Safeguarding diplomatic e-mails

India feels existing norms for immunity of state correspondence will apply to cyberspace

August 06, 2013 02:14 am | Updated November 16, 2021 10:19 pm IST - NEW DELHI:

India is quietly working at ensuring that long-standing international norms governing the immunity of diplomatic correspondence also guide state behaviour in cyberspace following revelations by whistleblower Edward Snowden about the United States intercepting diplomatic e-mails of several countries including the Indian mission in Washington.

Upset as other countries are by revelations that the U.S. has been subjecting their diplomatic premises to electronic snooping, India has held its fire in public. But internally, the government feels the existing body of international law must be extended to ensure that diplomatic missions are free from interception of privileged electronic communications.

The government has revisited the ubiquitous Vienna Convention and the lesser-known Tallinn Manual of the Northern Atlantic Treaty Organisation (NATO) and feels the application of norms derived from existing international laws is an essential measure to decrease the risks to international peace and security due to unlawful snooping of diplomatic e-mails.

For the moment, the U.S. has tried to ensure that the controversy will be kept out of this year’s session of the U.N. General Assembly by the simple method of setting up a committee.

Nevertheless, the problem is not going to go away. Indian officials note that when the Vienna Convention on Diplomatic Relations is read with the International Court of Justice’s Tehran Hostages judgement, it is amply clear that protection applies to diplomatic archives at any time and wherever they might be.

Though the subject needs greater study and consultation, Indian officials feel states cannot get away from their international obligation of ensuring there is no breaking of what they call diplomatic e-immunity. They agree with cyber law experts such as J >ovan Kurbalija that digital assets enjoy the same diplomatic protection as their physical ones and that there is no need for new rules to govern cyberspace.

With this view, the officials feel the Vienna Convention’s Articles 24 (the host country must protect the mission from intrusion or damage and never search the premises, nor seize its documents or property) and 27 (host country must permit and protect free communication between the diplomats at the mission and their home country; a diplomatic bag must never be opened even on suspicion of abuse; a diplomatic courier must never be arrested or detained) could be extended to ensuring e-immunity.

The issue of interception of diplomatic e-mails is going to remain even though some states might seek to score points against the U.S. on the Snowden affair in case a debate ever takes place during the forthcoming U.N. General Assembly.
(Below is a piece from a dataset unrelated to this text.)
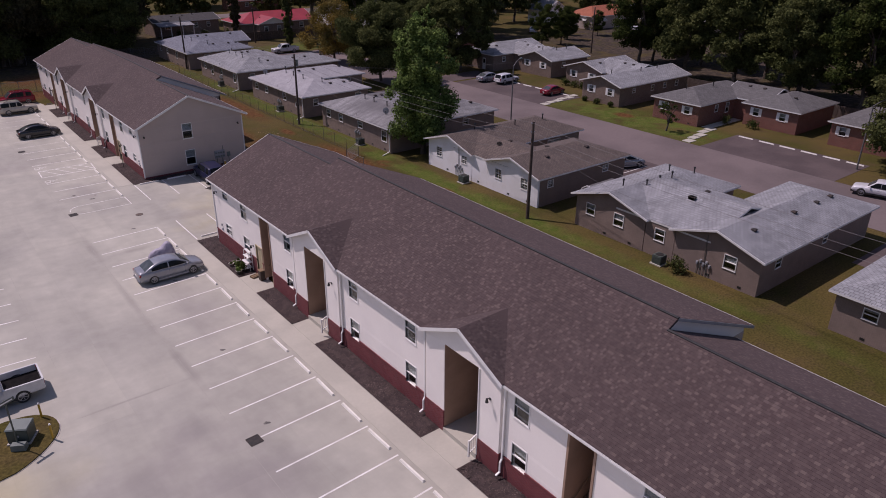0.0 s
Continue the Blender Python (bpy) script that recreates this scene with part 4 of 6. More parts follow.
    tagged(part("shingles", bm, SHINGLE, B), kind="stuff")
    for p in picks:
        bm = bmesh.new()
        tab_mesh(bm, *p[:3], p[3] * 1.04, *p[4:])
        me = bpy.data.meshes.new("shingle")
        bm.to_mesh(me)
        bm.free()
        me.materials.append(SHINGLE_PIECE)
        ob = new("shingle", me)
        ob.parent = B
    return B


blk = block()
copy_thing(blk, pose(18.3, Y_A, 0.2))


# ---- houses of the estate ----
def roof_mesh(bm, x0, x1, y0, y1, ez, pitch, axis, h0, h1, over=0.4, th=0.15):
    """Hip (1) or gable (0) roof shell over a wing, open below its slopes; slots: roof, soffit, edge."""
    x0, x1, y0, y1 = x0 - over, x1 + over, y0 - over, y1 + over
    if axis == 'x':
        half, yc = (y1 - y0) / 2, (y0 + y1) / 2
        r0, r1 = (x0 + h0 * half, yc), (x1 - h1 * half, yc)
    else:
        half, xc = (x1 - x0) / 2, (x0 + x1) / 2
        r0, r1 = (xc, y0 + h0 * half), (xc, y1 - h1 * half)
    rz = ez + pitch * half
    ring = [(x0, y0), (x1, y0), (x1, y1), (x0, y1)]
    layers = []
    for dz, slot in ((0.0, 0), (-th, 1)):
        c = [bm.verts.new((*p, ez + dz)) for p in ring]
        a, b = bm.verts.new((*r0, rz + dz)), bm.verts.new((*r1, rz + dz))
        if axis == 'x':
            ends, quads = ((c[3], c[0], a, h0), (c[1], c[2], b, h1)), ((c[0], c[1], b, a), (c[2], c[3], a, b))
        else:
            ends, quads = ((c[0], c[1], a, h0), (c[2], c[3], b, h1)), ((c[1], c[2], b, a), (c[3], c[0], a, b))
        for p, q, r, hip in ends:
            if hip:
                bm.faces.new((p, q, r)).material_index = slot
        for q in quads:
            bm.faces.new(q).material_index = slot
        layers.append((ends, [(q[0], q[1]) for q in quads]))
    (up_ends, up_eaves), (lo_ends, lo_eaves) = layers
    edges = list(zip(up_eaves, lo_eaves))
    for (p, q, r, hip), (u, v, w, _) in zip(up_ends, lo_ends):
        edges += [((p, q), (u, v))] if hip else [((p, r), (u, w)), ((r, q), (w, v))]
    for (p, q), (u, v) in edges:
        bm.faces.new((p, q, v, u)).material_index = 2


def wing_z(w, x, y, ez, pitch, over=0.4):
    x0, x1, y0, y1, axis, h0, h1 = w
    x0, x1, y0, y1 = x0 - over, x1 + over, y0 - over, y1 + over
    d = min(y - y0, y1 - y) if axis == 'x' else min(x - x0, x1 - x)
    if axis == 'x':
        d = min([d] + ([x - x0] if h0 else []) + ([x1 - x] if h1 else []))
    else:
        d = min([d] + ([y - y0] if h0 else []) + ([y1 - y] if h1 else []))
    return ez + pitch * max(d, 0)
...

This is because as countries start looking for cheaper storage space in cloud computing, there will be an increase in vulnerability of diplomatic communications as compared to in-house servers, which are becoming more expensive by the day.

Diplomats here find the Tallinn Manual more contemporary as its recommendations have come in the context of earlier instances of cyber warfare such as the cyber attack of unknown origin against Estonia in 2007, Georgia in 2008 and the now-famous Israeli-American attack on Iranian centrifuges in an operation codenamed Olympic Games. Although the manual has been framed by a select group of countries, officials here agree with its recommendation that diplomatic archives and communications are protected from cyber operations at all times.

Some officials, however, point out that this is just the beginning. A long road lies ahead, especially on the question of the host government’s obligation to ensure e-immunity in an environment where private companies could also be involved in breaching such norms. In that case, diplomats might have to use a special identification which companies and states would have to respect. A second option is for the global community wait for the first case on the issue — most probably based on Snowden’s revelations at the International Court of Justice — and the verdict that comes out of it.